What did @cgo_of_me actually say?
A self-described health coach with 80 pounds of personal weight loss experience laid out a list of things she wished she'd known before starting Ozempic or Mounjaro. The claims span side effect timelines, injection site variability, appetite suppression fading at six months, and average weight loss percentages by drug.
Key specifics: she said it takes four weeks for the medication to reach full effect, that "the first week is definitely the worst," that most people don't feel meaningful appetite suppression until hitting 1 mg on semaglutide or 7.5 mg on tirzepatide, and that after roughly six months at any given dose "most of your side effects wear off including appetite suppression." She also cited 16% average body weight loss for Ozempic and 20% for Mounjaro, with a caveat for people with elevated A1C.
She framed the entire video as non-medical advice and entertainment. That disclaimer matters, but 23,000 views means real people are making real decisions based on this content.
Does the science back this up?
Partially, yes. The weight loss figures are roughly accurate, and the general arc of side effects easing over time is supported by trial data. But some of the mechanistic claims are oversimplified or lack any clinical basis.
The STEP 1 trial (Wilding et al., 2021, NEJM) found semaglutide 2.4 mg produced approximately 14.9% body weight reduction over 68 weeks in non-diabetic adults, not quite the 16% cited, though trial populations vary. The SURMOUNT-1 trial (Jastreboff et al., 2022, NEJM) showed tirzepatide at the highest dose (15 mg) produced up to 20.9% weight loss, so the 20% figure for Mounjaro has support at max dose, but lower doses perform more modestly. Her diabetic A1C caveat is also well-supported. The STEP 2 trial (Davies et al., 2021, Lancet) showed semaglutide produced roughly 9.6% weight loss in people with type 2 diabetes, meaningfully less than in non-diabetic cohorts.
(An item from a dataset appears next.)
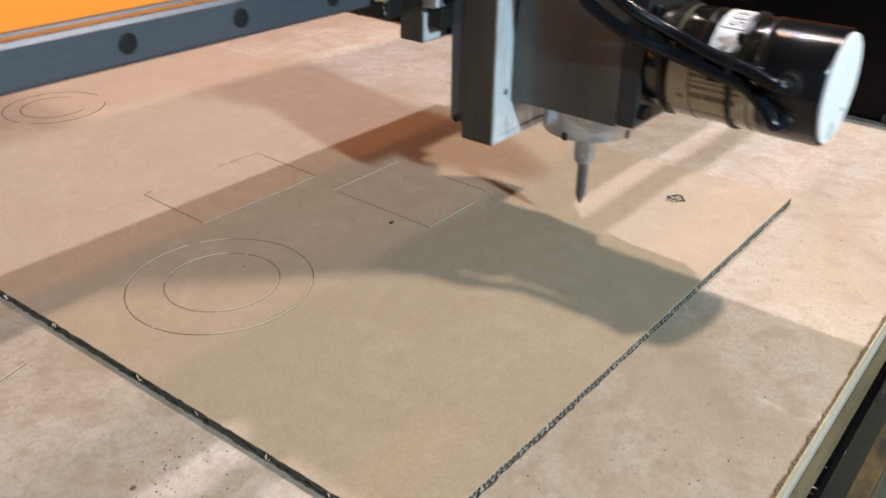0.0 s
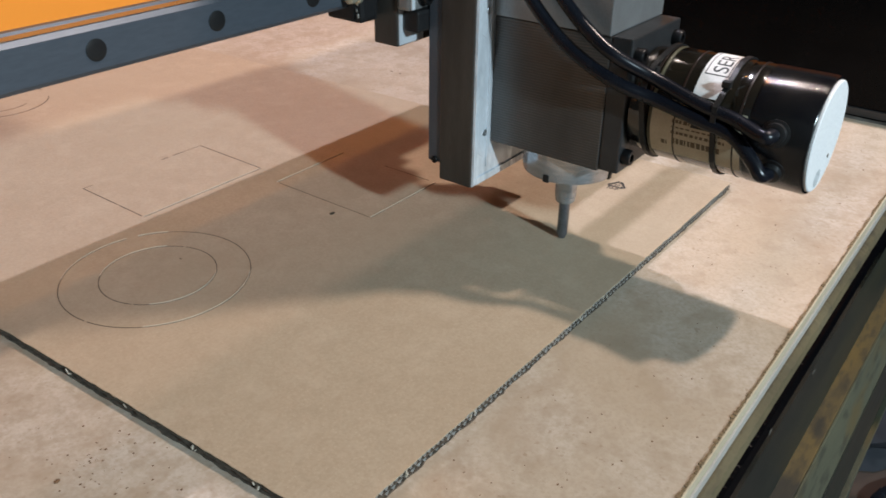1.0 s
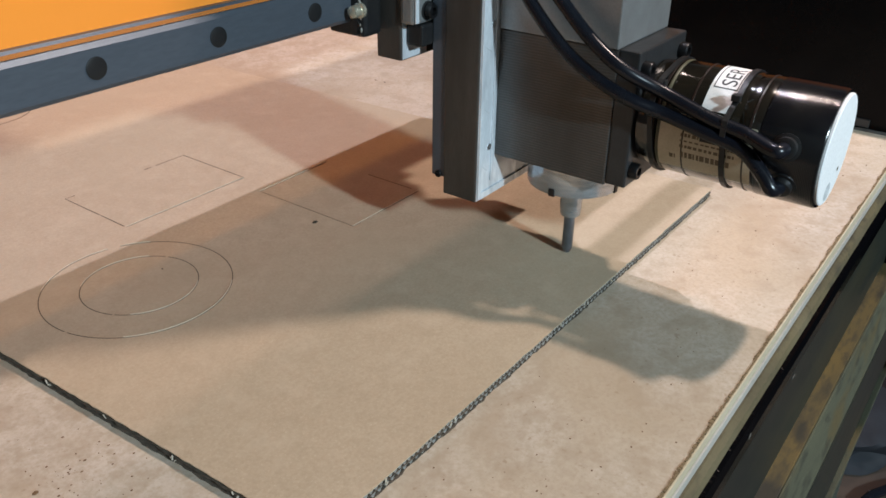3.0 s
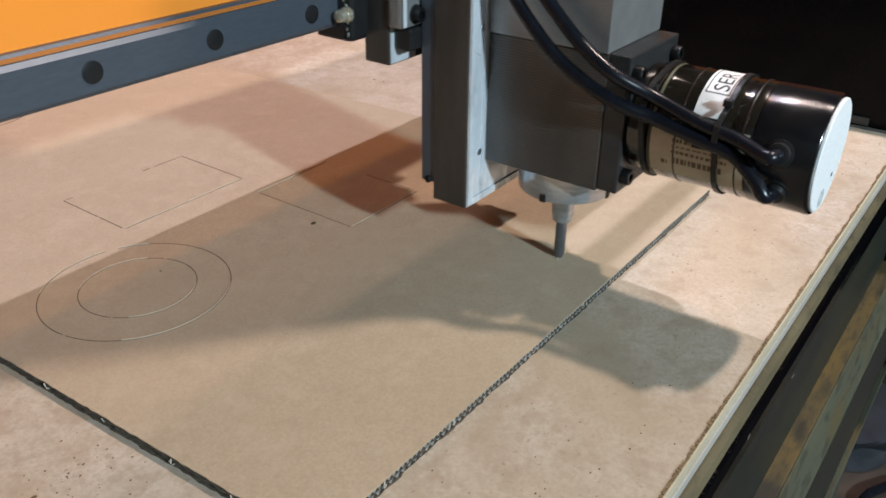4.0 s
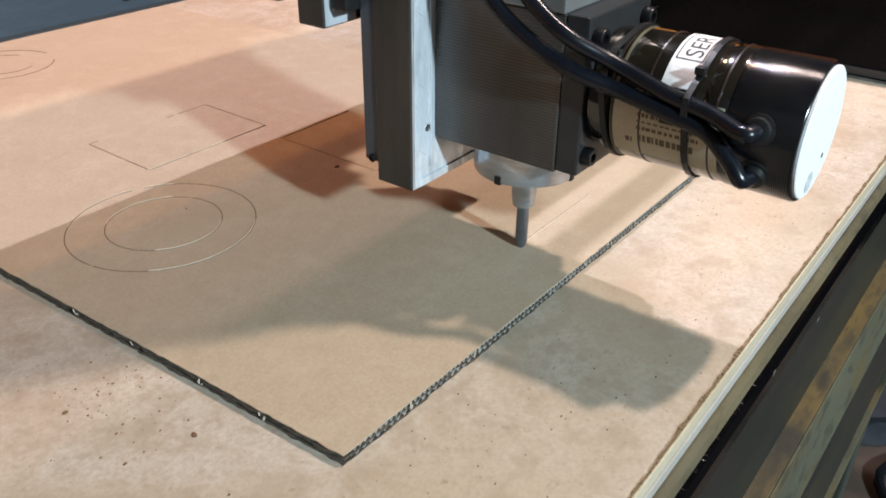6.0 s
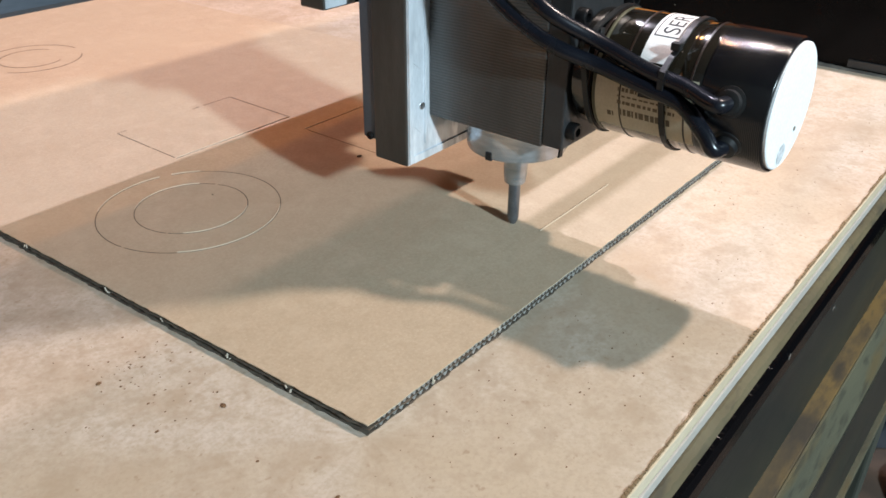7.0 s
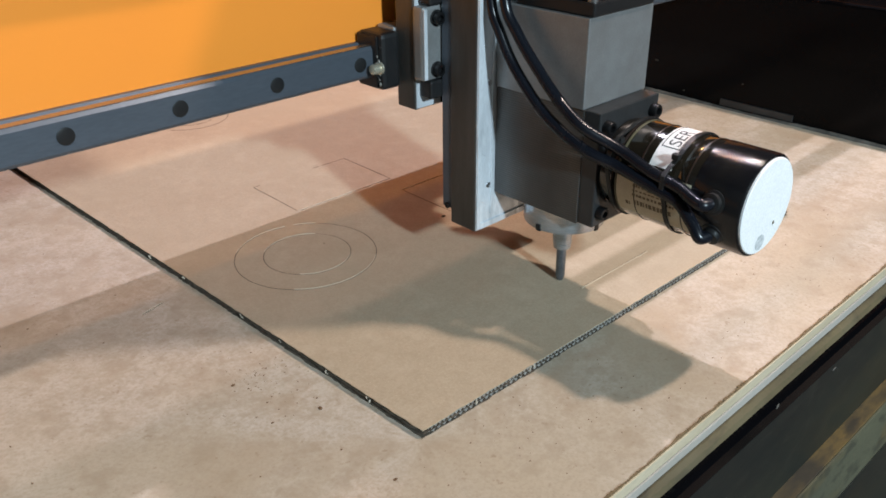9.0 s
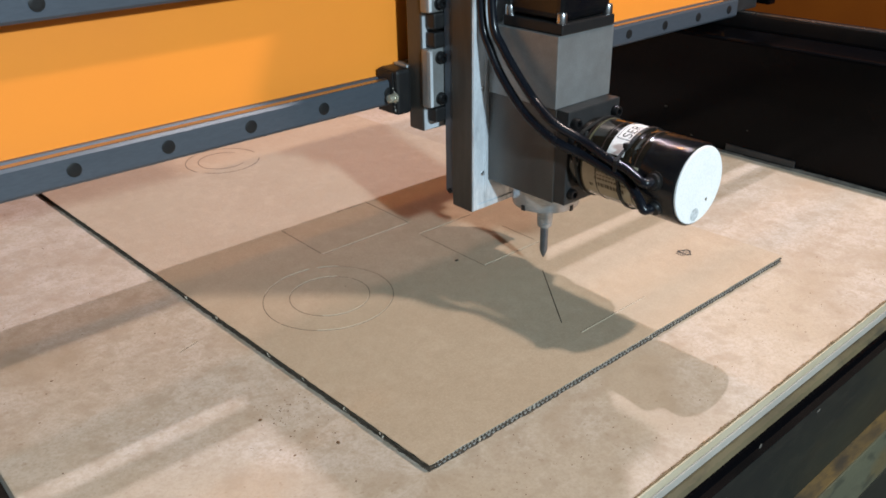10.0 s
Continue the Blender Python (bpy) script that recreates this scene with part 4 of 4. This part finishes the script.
# ---- what moves: tool tip x, y, z ----
TIP = [
    (0, 0.2592, 0.0873, 0.0212), (0.1, 0.2545, 0.0640, 0.0210), (0.2, 0.2523, 0.0515, 0.0170), (0.3, 0.2520, 0.0505, 0.0095), (0.4, 0.2520, 0.0502, 0.0015),
    (0.5, 0.2520, 0.0502, 0.0003), (1.7, 0.2518, 0.0500, 0.0003), (1.8, 0.2522, 0.0425, 0.0003), (1.9, 0.2527, 0.0348, 0.0005), (2.0, 0.2530, 0.0345, 0.0043),
    (2.1, 0.2530, 0.0345, 0.0130), (2.2, 0.2530, 0.0345, 0.0199), (2.5, 0.2530, 0.0345, 0.0199), (2.6, 0.2530, 0.0345, 0.0120), (2.7, 0.2530, 0.0345, 0.0030),
    (2.8, 0.2530, 0.0345, 0.0004), (3.9, 0.2525, 0.0345, 0.0004), (4.0, 0.2451, 0.0345, 0.0004), (4.5, 0.1845, 0.0345, 0.0003), (4.6, 0.1758, 0.0345, 0.0003),
    (4.7, 0.1754, 0.0345, 0.0030), (4.8, 0.1754, 0.0345, 0.0140), (4.9, 0.1754, 0.0345, 0.0213), (5.4, 0.1753, 0.0340, 0.0213), (5.5, 0.1752, 0.0338, 0.0169),
    (5.6, 0.1750, 0.0336, 0.0070), (5.7, 0.1747, 0.0335, 0.0006), (6.8, 0.1745, 0.0336, 0.0005), (6.9, 0.1746, 0.0430, 0.0005), (7.0, 0.1746, 0.0517, 0.0006),
    (7.1, 0.1746, 0.0520, 0.0090), (7.3, 0.1745, 0.0518, 0.0228), (7.5, 0.1745, 0.0518, 0.0228), (7.6, 0.1747, 0.0520, 0.0175), (7.7, 0.1750, 0.0522, 0.0080),
    (7.8, 0.1753, 0.0524, 0.0010), (7.9, 0.1754, 0.0525, 0.0006), (9.2, 0.1754, 0.0527, 0.0004), (9.3, 0.1840, 0.0640, 0.0003), (9.4, 0.1941, 0.0772, 0.0003), (9.5, 0.2042, 0.0903, 0.0003),
    (9.6, 0.2143, 0.1032, 0.0003), (9.7, 0.2240, 0.1152, 0.0003), (9.8, 0.2271, 0.1190, 0.0008), (9.9, 0.2271, 0.1192, 0.0070), (10, 0.2271, 0.1192, 0.0166),
]
# fresh cuts: start, end, times at which the cutter passes
FRESH = [((0.2527, 0.0345), (0.1755, 0.0345), 3.9, 4.6, 7), ((0.1754, 0.0527), (0.2271, 0.1192), 9.2, 9.75, 7)]


def fresh_cuts():
    """Slits opened by the cutter: each stretch comes up out of the board as the cutter passes."""
    out = []
    for a, b, t0, t1, n in FRESH:
        ob = empty("fresh_cut", "freshly cut thin slit in the cardboard", "cut line")
        for k in range(n):
            p, q = Vector(a).lerp(Vector(b), k / n), Vector(a).lerp(Vector(b), (k + 1) / n)
            bm = bmesh.new()
            strip(bm, [p, q], 0.0008, H_CARD + 0.00012)
            st = part("slit", bm, CUT_DARK, ob)
            bm = bmesh.new()
            strip(bm, [p, q], 0.0006, H_CARD + 0.0004, shift=0.0004, drop=0.0003)
            # Lip only on the run facing the lamp, its gleam put in colour.
            if abs(q.x - p.x) > 2 * abs(q.y - p.y):
                part("paper_lip", bm, CUT_PALE, st, "paper lip in a lit pale tone")
            out.append((st, t0 + (t1 - t0) * (k + 0.6) / n))
    return out


FRESH_PARTS = fresh_cuts()


def motions():
    walk(GANTRY, [(t, pose(0, y, 0)) for t, x, y, z in TIP])
    walk(CARRIAGE, [(t, pose(x, y, 0)) for t, x, y, z in TIP])
    walk(HEAD, [(t, pose(x, y, z)) for t, x, y, z in TIP])
    for st, t in FRESH_PARTS:
        walk(st, [(0, pose(0, 0, -0.0012)), (max(t - 0.1, 0.05), pose(0, 0, -0.0012)), (t, pose(0, 0, 0)), (10, pose(0, 0, 0))])


motions()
The claim about "four weeks to build up" reflects the pharmacokinetics of semaglutide's half-life of about one week, so steady state is reached around four to five weeks. That checks out.
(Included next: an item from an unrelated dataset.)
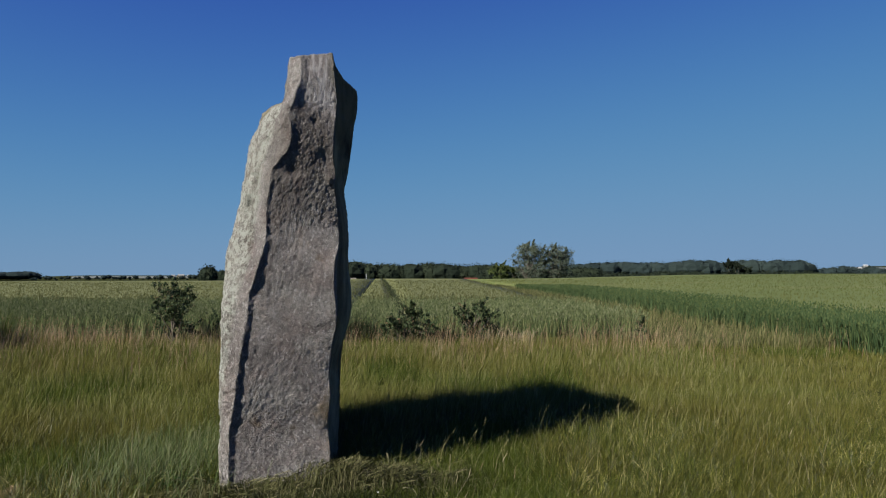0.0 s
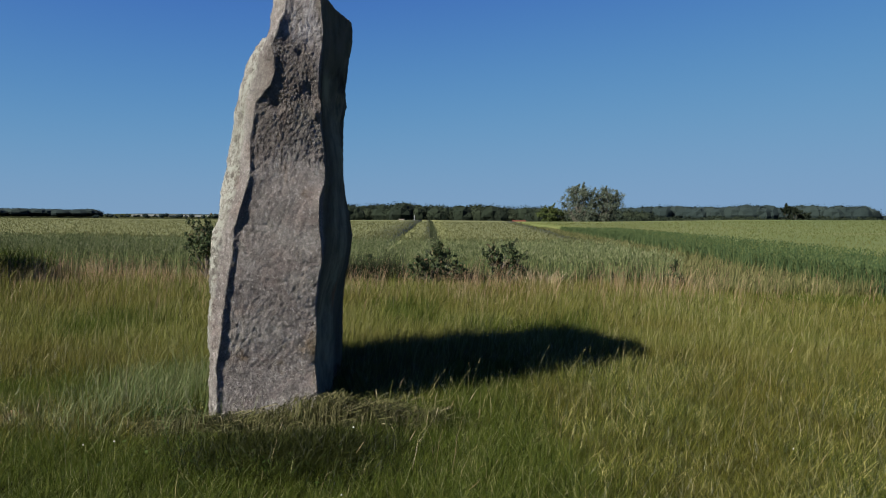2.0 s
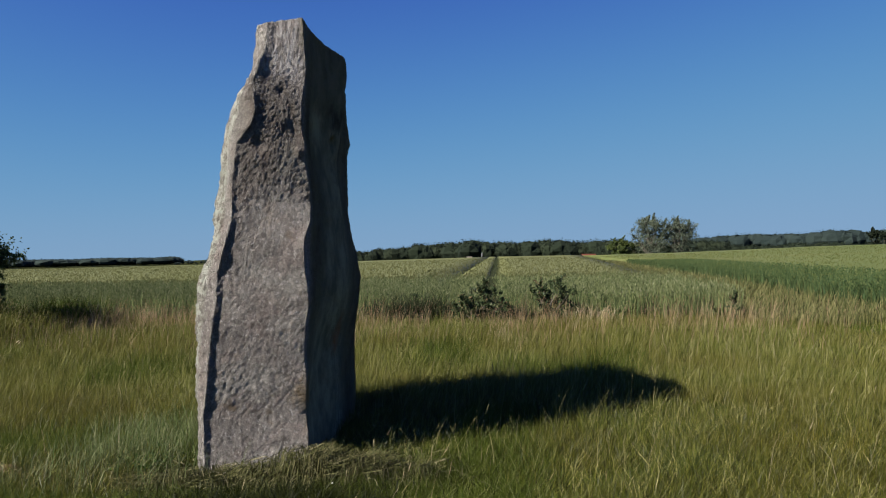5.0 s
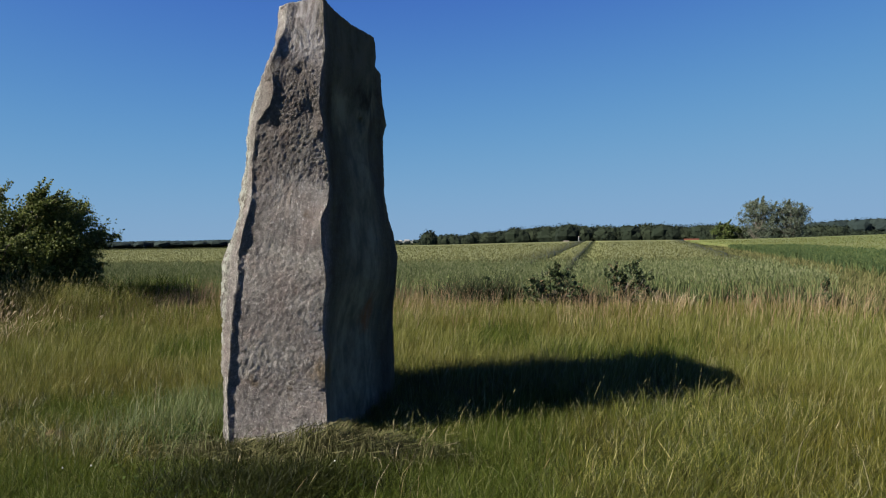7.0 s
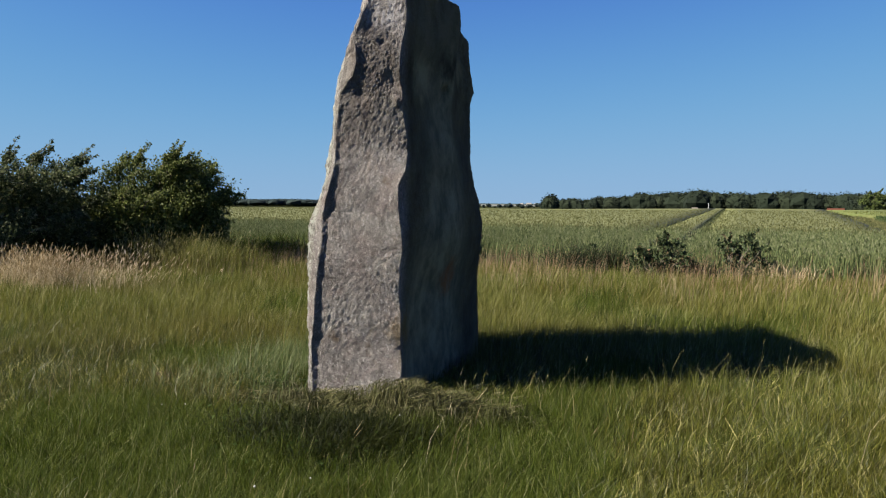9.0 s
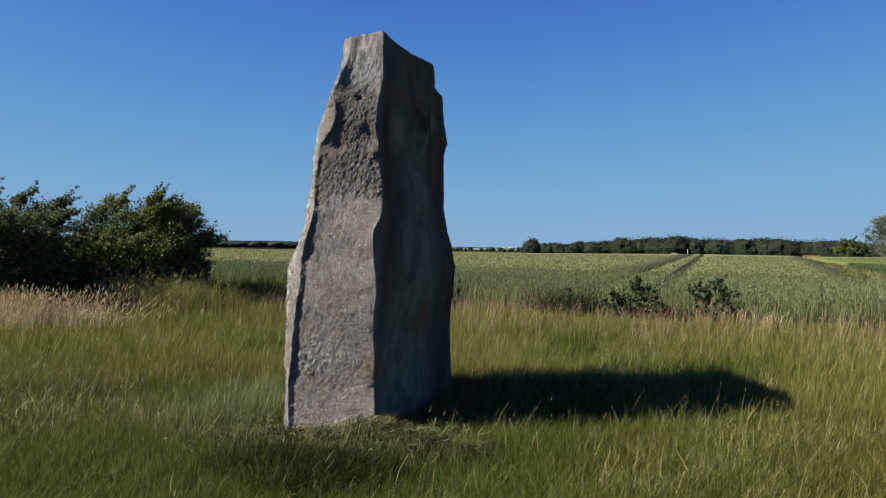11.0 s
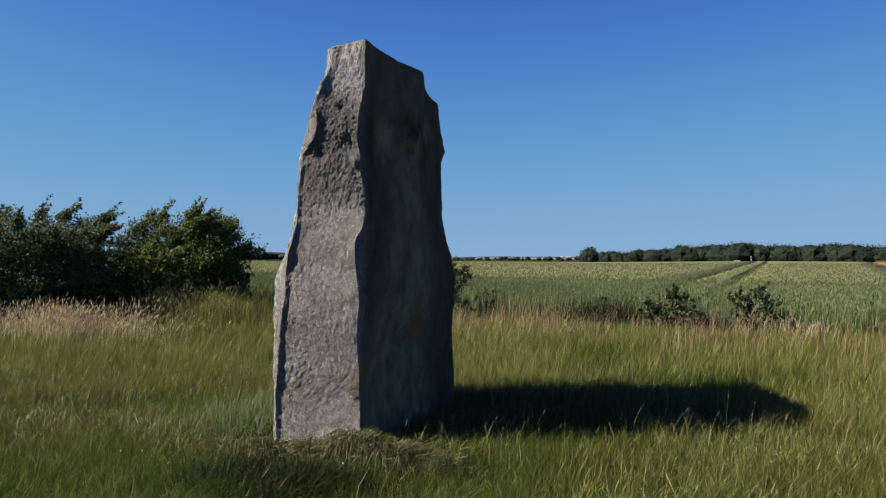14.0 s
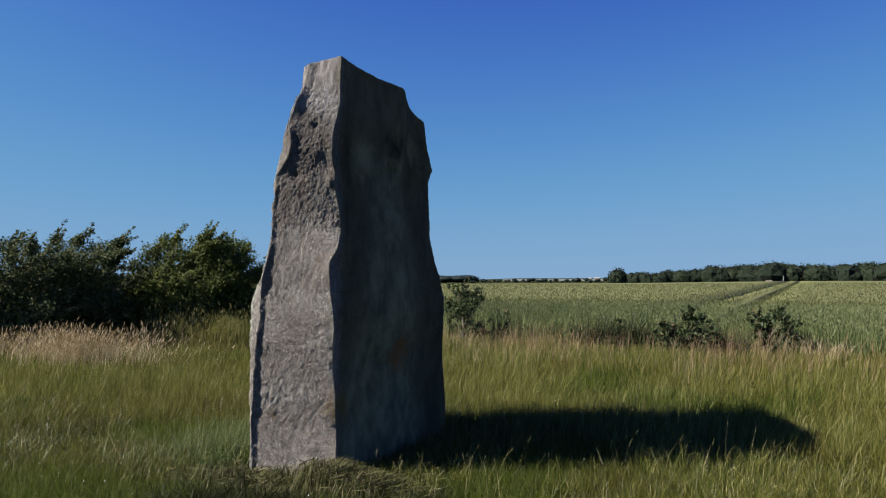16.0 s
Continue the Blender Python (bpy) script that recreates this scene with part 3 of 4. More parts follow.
M_LEAF = leaf_material("hawthorn_leaf", [(0.0, (0.03229, 0.04586, 0.013)), (0.5, (0.07176, 0.09391, 0.0234)), (0.85, (0.1316, 0.1529, 0.0442)), (1.0, (0.2033, 0.202, 0.078))], None, 1, 0.3, 0.55, 0.12)
M_LEAF_GREY = leaf_material("willow_leaf", [(0.0, (0.0264, 0.0384, 0.0144)), (0.5, (0.0576, 0.0744, 0.0288)), (0.85, (0.108, 0.1248, 0.0576)), (1.0, (0.18, 0.186, 0.102))], None, 1, 0.3, 0.55, 0.12)
M_ROSE = leaf_material("dog_rose_leaf", [(0.0, (0.024, 0.040, 0.016)), (0.6, (0.05, 0.07, 0.030)), (0.9, (0.09, 0.105, 0.05)), (1.0, (0.15, 0.10, 0.06))], None, 1, 0.25, 0.45)
M_FAR = leaf_material("far_wood_leaf", [(0.0, (0.011, 0.0165, 0.0105)), (0.5, (0.0145, 0.0215, 0.0125)), (1.0, (0.021, 0.028, 0.0155))], None, 1, 0.15, 0.9)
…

What did they get wrong (or right)?
The injection site claim is where things get shaky. She says "different injection sites can give you different effects regardless of what people say." There is no peer-reviewed clinical evidence that rotating between the abdomen, thigh, and upper arm produces meaningfully different systemic drug effects. Absorption rates show minor variation, but no published data supports the idea that one site causes worse nausea than another. This reads like anecdote dressed up as advice.
The six-month appetite suppression fade claim is more nuanced than she presented. There is evidence of partial tachyphylaxis to GI side effects over time, but appetite suppression does not simply "wear off" at six months. The STEP trials ran 68 weeks and showed sustained weight loss through that period, which would not happen if hunger suppression vanished at month six. She may be conflating GI side effects (nausea, vomiting) easing with the entire mechanism fading, which are not the same thing.
The practical advice to stay at the lowest effective dose, and to build nutrition habits alongside the medication, is genuinely sound and consistent with clinical guidance from obesity medicine specialists.
What should you actually know?
The side effect timeline framing is useful but imprecise. GI adverse events are most common in the first weeks of a new dose, not necessarily the first week of the entire treatment course. Every dose escalation can reset that discomfort window, which she didn't address.
Her weight loss numbers apply to specific trial populations under controlled conditions. Real-world outcomes vary based on starting weight, comorbidities, adherence, and dose achieved. A 2023 real-world analysis (Wharton et al., Obesity) found mean weight loss in clinical practice settings running modestly below trial figures.
The point about diet and habits mattering as side effects ease is arguably the most clinically important thing she said, and it tends to get buried in GLP-1 content. These medications are not indefinitely self-sustaining. Building behavioral infrastructure while appetite suppression is active is the difference between durable results and rebound weight gain after discontinuation. Research by Wilding et al. (2022, Diabetes, Obesity and Metabolism) showed significant weight regain within a year of stopping semaglutide without lifestyle intervention maintenance.
- GI side effects typically ease with time at a stable dose, but each new dose escalation can bring them back.
- Appetite suppression does not simply stop at six months. Trial data shows continued effect beyond that window at stable doses.
- Weight loss averages from trials reflect best-case, protocol-adherent conditions, not guaranteed individual outcomes.
- Injection site rotation has a practical purpose for skin health, but claims of dramatically different systemic effects by site are not clinically established.